THE OPPOSITION Slovak Democratic and Christian Union (SDKÚ) party has proposed that self-employed individuals in Slovakia should pay an annual licence fee in advance, stating that this would improve collection of taxes and payroll levies because these would be paid at the beginning of a year rather than at the end of a tax year. The SDKÚ MPs propose that the licence fee be introduced in January 2013.
“A self-employed licence would cost €500 plus minimum levies. It would be paid annually one year in advance,” stated SDKÚ MP Ivan Štefanec at a press conference on July 23, as quoted by the TASR newswire. “This will mean the state will improve its position from the viewpoint of cash flow in advance, since up to now it waits a year until taxes are paid,” the MP added.

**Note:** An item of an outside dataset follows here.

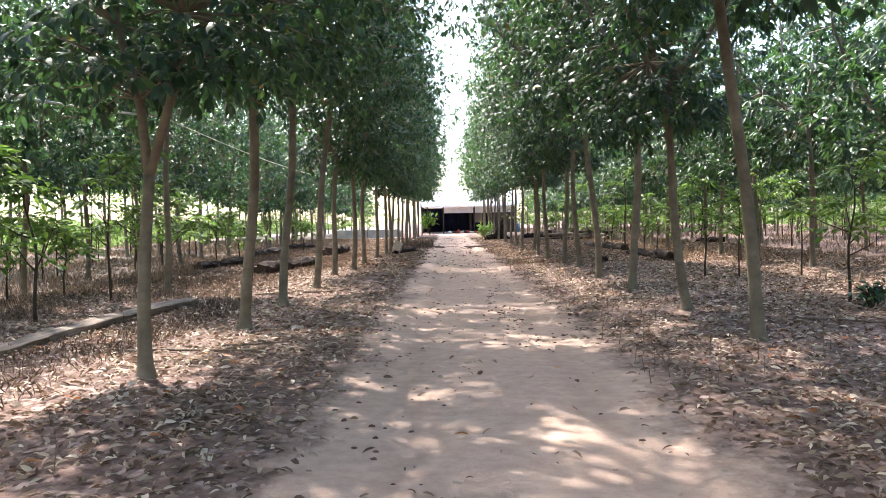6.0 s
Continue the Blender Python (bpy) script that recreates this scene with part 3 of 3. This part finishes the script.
# ---- uprooted stump with a bush ----
def build_root(x, y):
    rg = random.Random(5)
    ob = new("uprooted_stump")
    ob.location = (x, y, gz(x, y))
    s = Soup()
    s.tube([(0.25, 0, 0.0), (0.3, 0, 0.45), (0.45, 0, 0.9), (0.72, 0.05, 1.45)], [0.42, 0.34, 0.24, 0.12], 12, wobble=0.5)
    s.make("stump", M_LOGBARK, ob)
    for k in range(11):
        a = rg.uniform(0, 6.28)
        ln = rg.uniform(0.6, 1.25)
        e = Vector((math.cos(a) * ln, math.sin(a) * ln * 0.7, 0.02))
        s = Soup()
        s.tube([Vector((0.2, 0, 0.35)), Vector((0.2, 0, 0.3)) * 0.5 + e * 0.5 + Vector((0, 0, rg.uniform(0.05, 0.25))), e], [0.16, 0.11, 0.04], 8, wobble=0.4)
        s.make("root", M_LOGBARK, ob)
    return tagged(ob, "dark uprooted tree stump with splayed roots beside the track", "stump")


build_root(2.6, 65.0)


def build_bush(x, y, w, h, seed, count, material, label, leaf=(0.14, 0.24)):
    npr = np.random.RandomState(seed)
    ob = new("bush")
    ob.location = (x, y, gz(x, y))
    tips = []
    for k in range(14):
        a, ln = npr.uniform(0, 6.28), npr.uniform(0.5, 1.0)
        tip = Vector((math.cos(a) * w * ln * 0.7, math.sin(a) * w * ln * 0.7, h * npr.uniform(0.55, 1.0)))
        stem = Soup()
        stem.tube([(0, 0, -0.02), tip * 0.5 + Vector((0, 0, 0.1)), tip], [0.02, 0.013, 0.006], 5)
        stem.make("stem", M_STEM, ob)
        tips.append(tuple(tip))
    tips = np.array(tips)
    C = tips[npr.randint(0, len(tips), count)] * npr.uniform(0.6, 1.0, (count, 1)) + npr.normal(size=(count, 3)) * 0.16 * w
    C[:, 2] = np.maximum(C[:, 2], 0.08)
    L = npr.uniform(*leaf, count)
    way = npr.normal(size=(count, 3)) + np.array((0, 0, -0.2))
    me = leaves_mesh("foliage", C, way, np.array((0, 0, 1.0)) + npr.normal(size=(count, 3)) * 0.4, L, L * 0.45, material)
    f = new("foliage", me)
    f.parent = ob
    return tagged(ob, label, "bush")


build_bush(1.9, 64.3, 0.75, 1.15, 8, 420, M_SAPLEAF, "leafy bright green bush growing beside the uprooted stump")
build_bush(5.5, 20.5, 0.40, 0.38, 10, 90, M_LEAF, "low dark green shrub at the foot of a sapling", (0.10, 0.18))
build_bush(3.45, 12.7, 0.22, 0.5, 11, 60, M_LEAF, "small dark green shoot growing in the litter", (0.10, 0.17))
build_bush(-2.6, 88.0, 0.9, 2.3, 9, 120, M_SAPLEAF, "broad-leaved green plant near the shed corner", (0.35, 0.6))


# ---- timber heap and pale slabs ----
def heap():
    rg = random.Random(9)
    for k in range(34):
        cx, cy = rg.uniform(5.9, 10.5), rg.uniform(61, 68)
        a = rg.uniform(-1.1, 1.1)
        ln = rg.uniform(1.0, 2.4)
        dx, dy = math.cos(a) * ln / 2, math.sin(a) * ln / 2
        make_log((cx - dx, cy - dy), (cx + dx, cy + dy), rg.uniform(0.07, 0.18), rg.uniform(0.07, 0.16), "pale weathered branch timber in a loose heap" if k % 3 == 0 else "dark branch timber lying in a loose heap", 30 + k, bark=M_PLANK if k % 3 == 0 else M_TWIG if k % 3 == 1 else None, lift=0.0 if k < 14 else rg.uniform(0.04, 0.45))


heap()


def slabs():
    ob = new("concrete_trough")
    ob.location = (-8.0, 80.0, gz(-8, 80))
    for k in range(6):
        box("wall_block", -3.0 + k * 1.0, -3.0 + k * 1.0 + 0.985, -0.1, 0.1, -0.05, 0.72, M_CONC, ob)
    box("end_wall", -3.0, -2.8, 0.11, 1.2, -0.05, 0.70, M_CONC, ob)
    box("end_wall", 2.8, 3.0, 0.11, 1.2, -0.05, 0.70, M_CONC, ob)
    box("rear_wall", -3.0, 3.0, 1.21, 1.4, -0.05, 0.72, M_CONC, ob)
    return tagged(ob, "low pale concrete trough among the trees near the shed", "trough")


slabs()


# ---- scattered small growth and litter ----
def height_many(xs, ys):
    return np.array([gz(a, b) for a, b in zip(xs, ys)])


def litter_field():
    npr = np.random.RandomState(4)
    n = 560000
    # denser towards the walked stretch, thin on the track
    y = 1.5 + 74 * npr.random_sample(n) ** 1.6
    x = npr.uniform(-13, 13, n)
    d = np.abs(x + 0.30)
    nz = np.array([noise.noise((a * 0.55, b * 0.55, 2.0)) + 0.5 * noise.noise((a * 2.1, b * 2.1, 7.0)) for a, b in zip(x, y)])
    edge = 1.27 + 0.42 * nz
    keep = np.clip((d - edge) / 0.55, np.where(y > 18, 0.025, 0.04), 1.0) * np.clip(0.72 + 0.8 * nz, 0.15, 1.0)
    keep *= np.where(x < -7.0, np.clip(1 + (x + 7.0) / 5.0, 0.15, 1), 1.0)
    ok = npr.random_sample(n) < keep
    x, y = x[ok], y[ok]
    for fine in (2, 1, 0):
        sel = (y < 15) if fine == 2 else (y >= 34) if fine == 0 else (y >= 15) & (y < 34)
        lx, ly = x[sel], y[sel]
        m = len(lx)
        z = height_many(lx, ly) + 0.006 + npr.random_sample(m) * 0.026
        a = npr.uniform(0, 6.283, m)
        way = np.stack((np.cos(a), np.sin(a), npr.normal(0, 0.20, m)), axis=1)
        up = np.array((0, 0, 1.0)) + npr.normal(size=(m, 3)) * 0.6
        L = npr.uniform(0.04, 0.115, m) * (1.3 if fine == 0 else 1.0)
        me = leaves_mesh("leaf_litter", np.stack((lx, ly, z), axis=1), way, up, L, L * npr.uniform(0.26, 0.46, m), M_LITTER, fine, 0.3)
        tagged(new("leaf_litter", me), "dry pinkish-brown fallen leaves strewn over the ground", "leaf litter", kind="stuff")


litter_field()


def blades(name, count, xlo, xhi, ylo, yhi, hlo, hhi, wid, material, label, category, seed, lean=0.35, thresh=-0.1):
    npr = np.random.RandomState(seed)
    x, y = npr.uniform(xlo, xhi, count), npr.uniform(ylo, yhi, count)
    nz = np.array([noise.noise((a * 0.4, b * 0.4, seed)) for a, b in zip(x, y)])
    ok = nz + npr.uniform(-0.25, 0.25, count) > thresh
    x, y = x[ok], y[ok]
    m = len(x)
    base = np.stack((x, y, height_many(x, y) - 0.01), axis=1)
    way = np.array((0, 0, 1.0)) + npr.normal(size=(m, 3)) * lean * np.array((1, 1, 0.2))
    up = npr.normal(size=(m, 3))
    L = npr.uniform(hlo, hhi, m)
    me = leaves_mesh(name, base, way, up, L, np.full(m, wid), material, False, 0.2)
    tagged(new(name, me), label, category, kind="stuff")


blades("dry_grass", 90000, -30, -8.2, 6, 75, 0.06, 0.25, 0.012, M_GRASS, "pale dry grass between the tree rows", "grass", 31, thresh=-0.15)
blades("dry_grass", 40000, 6.5, 42, 18, 125, 0.12, 0.38, 0.022, M_GRASS, "sparse dry grass under the back rows of trees", "grass", 32, thresh=0.02)
blades("dry_weeds", 60000, -9.5, -4.2, 6, 48, 0.04, 0.15, 0.009, M_WEED, "brown withered weeds in the leaf litter", "weeds", 33, thresh=-0.1, lean=0.6)


def dead_seedlings():
    rg = random.Random(17)
    s = Soup()
    for k in range(420):
        x = rg.choice((rg.uniform(1.0, 2.4), rg.uniform(1.0, 3.6), rg.uniform(-4.6, -2.0), rg.uniform(-5.5, -3.5)))
        y = rg.uniform(4, 40)
        if noise.noise((x * 0.7, y * 0.5, 9.1)) < 0.02:
            continue
        z, h = gz(x, y), rg.uniform(0.10, 0.38)
        top = Vector((x + rg.uniform(-0.06, 0.06), y + rg.uniform(-0.06, 0.06), z + h))
        s.tube([(x, y, z - 0.02), (Vector((x, y, z)) + top) / 2 + Vector((rg.uniform(-0.02, 0.02), 0, 0)), top], [0.005, 0.004, 0.002], 4, cap=False)
        for _ in range(rg.randint(1, 4)):
            q = Vector((x, y, z)).lerp(top, rg.uniform(0.35, 0.9))
            a = rg.uniform(0, 6.28)
            e = q + Vector((math.cos(a) * 0.08, math.sin(a) * 0.08, rg.uniform(0.01, 0.09)))
            s.tube([q, e], [0.003, 0.0015], 3, cap=False)
    tagged(s.make("dead_seedlings", M_TWIG), "thin dead seedling stalks standing in the litter", "seedlings", kind="stuff")


dead_seedlings()


def clods(name, spots, sizes, material, label, category, seed):
    """Many small broken lumps, one mesh."""
    rg = random.Random(seed)
    vs, fs = [], []
    for x, y in spots:
        r = rg.uniform(*sizes) * (1.6 if rg.random() < 0.12 else 1.0)
        z, b, k = gz(x, y), len(vs), rg.randint(5, 7)
        a0, el = rg.uniform(0, 6.28), rg.uniform(0.5, 1.0)
        for ring, h in ((1.0, -0.1), (0.75, 0.35)):
            for i in range(k):
                a = a0 + 6.28 * i / k
                q = r * ring * rg.uniform(0.7, 1.25)
                vs.append((x + math.cos(a) * q, y + math.sin(a) * q * el, z + r * h * rg.uniform(0.6, 1.2)))
        vs.append((x, y, z + r * 0.5))
        for i in range(k):
            j = (i + 1) % k
            fs += [(b + i, b + j, b + k + j, b + k + i), (b + k + i, b + k + j, b + 2 * k)]
    tagged(mesh_ob(name, vs, fs, material, smooth=False), label, category, kind="stuff")


def track_clods():
    rg = random.Random(41)
    spots = []
    while len(spots) < 900:
        y = 3 + 50 * rg.random() ** 1.4
        x = rg.gauss(0.35, 0.14) + 0.12 * math.sin(y * 0.5) if rg.random() < 0.45 else rg.uniform(-1.9, 1.5)
        if noise.noise((x * 0.9, y * 0.6, 5.5)) > -0.05:
            spots.append((x, y))
    clods("soil_clods", spots, (0.008, 0.028), M_CLOD, "small dark brown soil clods scattered on the track", "soil clods", 42)
    ridge = []
    for _ in range(420):
        ridge.append((rg.uniform(0.2, 2.5), rg.gauss(53.0, 0.35)) if rg.random() < 0.7 else (rg.uniform(-2.0, -0.9), rg.gauss(53.0, 0.5)))
    clods("debris_ridge", ridge, (0.04, 0.11), M_CLOD, "low ridge of soil and debris lying across the track", "debris", 43)


M_CLOD = rough_material("dark_clod", (0.07, 0.045, 0.037), (0.13, 0.085, 0.07), (0.21, 0.145, 0.12), (1, 1, 1), 9.0, 0.95)
track_clods()
blades("dry_weeds", 900, -3.2, -1.6, 50, 57, 0.10, 0.42, 0.02, M_WEED, "tuft of tall brown withered weeds at the track's edge", "weeds", 34, thresh=-0.3, lean=0.35)
blades("dry_weeds", 1500, 1.2, 4.5, 22, 60, 0.05, 0.17, 0.007, M_WEED, "thin withered weeds along the track's edge", "weeds", 35, thresh=0.08, lean=0.5)


def branch(x, y, ang, ln, r, seed):
    rg = random.Random(seed)
    s = Soup()
    d = Vector((math.cos(ang), math.sin(ang), 0))
    sd = Vector((-d.y, d.x, 0))
    pts = []
    for k in range(9):
        u = k / 8
        p = Vector((x, y, 0)) + d * ln * (u - 0.5) + sd * 0.12 * ln * math.sin(u * 4 + seed)
        p.z = gz(p.x, p.y) + r + 0.012
        pts.append(p)
    s.tube(pts, [r * (1.1 - 0.6 * k / 8) for k in range(9)], 7)
    for k in (3, 5, 6):
        e = pts[k] + d * 0.25 * ln * 0.5 + sd * rg.choice((-1, 1)) * 0.15 * ln + Vector((0, 0, 0.03))
        s.tube([pts[k], e], [r * 0.5, r * 0.25], 5)
    return tagged(s.make("fallen_branch", M_TWIG), "dead brown fallen branch lying on the litter", "branch", "fallen branches")


for k, (x, y, a, ln, r) in enumerate(((-3.6, 17.6, 0.1, 1.5, 0.018), (-2.9, 18.1, 0.5, 0.9, 0.014), (-3.2, 25.3, 0.5, 1.1, 0.02), (-4.2, 25.0, 0.3, 0.9, 0.02), (5.4, 13.0, -0.5, 1.6, 0.02), (-3.6, 8.3, 0.4, 1.0, 0.015),
                                      (2.4, 22.5, 0.3, 0.8, 0.012), (4.6, 19.0, -0.3, 1.4, 0.016), (-4.6, 14.2, 0.7, 1.2, 0.016))):
    branch(x, y, a, ln, r, k + 1)


def green_field(sign, x_near, n, seed, y_lo):
    npr = np.random.RandomState(seed)
    x, y = x_near + 55 * npr.random_sample(n) ** 1.5, npr.uniform(y_lo, 190, n)
    hh = np.array([0.9 + 0.7 * noise.noise((a * 0.3, b * 0.3, 3)) for a, b in zip(x, y)]) * np.clip((x - x_near) / 5, 0.25, 1.0)
    z = npr.random_sample(n) ** 0.6 * np.maximum(hh, 0.15) * 1.7
    way = npr.normal(size=(n, 3)) + np.array((0, 0, 0.3))
    L = npr.uniform(0.25, 0.55, n)
    me = leaves_mesh("field_crop", np.stack((sign * x, y, z), axis=1), way, np.array((0, 0, 1.0)) + npr.normal(size=(n, 3)) * 0.5, L, L * 0.45, M_FIELD, False, 0.1)
    tagged(new("field_crop", me), "bright green leafy crop in the open field", "crop", kind="stuff")


green_field(-1, 24, 60000, 6, 5)
green_field(1, 44, 45000, 7, 20)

Representatives of the Finance Ministry responded that the proposal is almost identical with a special flat-rate tax that existed more than ten years ago that was scrapped as a non-systemic approach in 2004 when the SDKÚ was the lead party in government.
“We consider the reintroduction of licences in order to lower the administrative burden for self-employed to be unnecessary, because the flat-rate costs lower the administrative burden and in both cases [self-employed] taxpayers are not required to maintain [accounting] books,” the ministry stated, as quoted by the SITA newswire.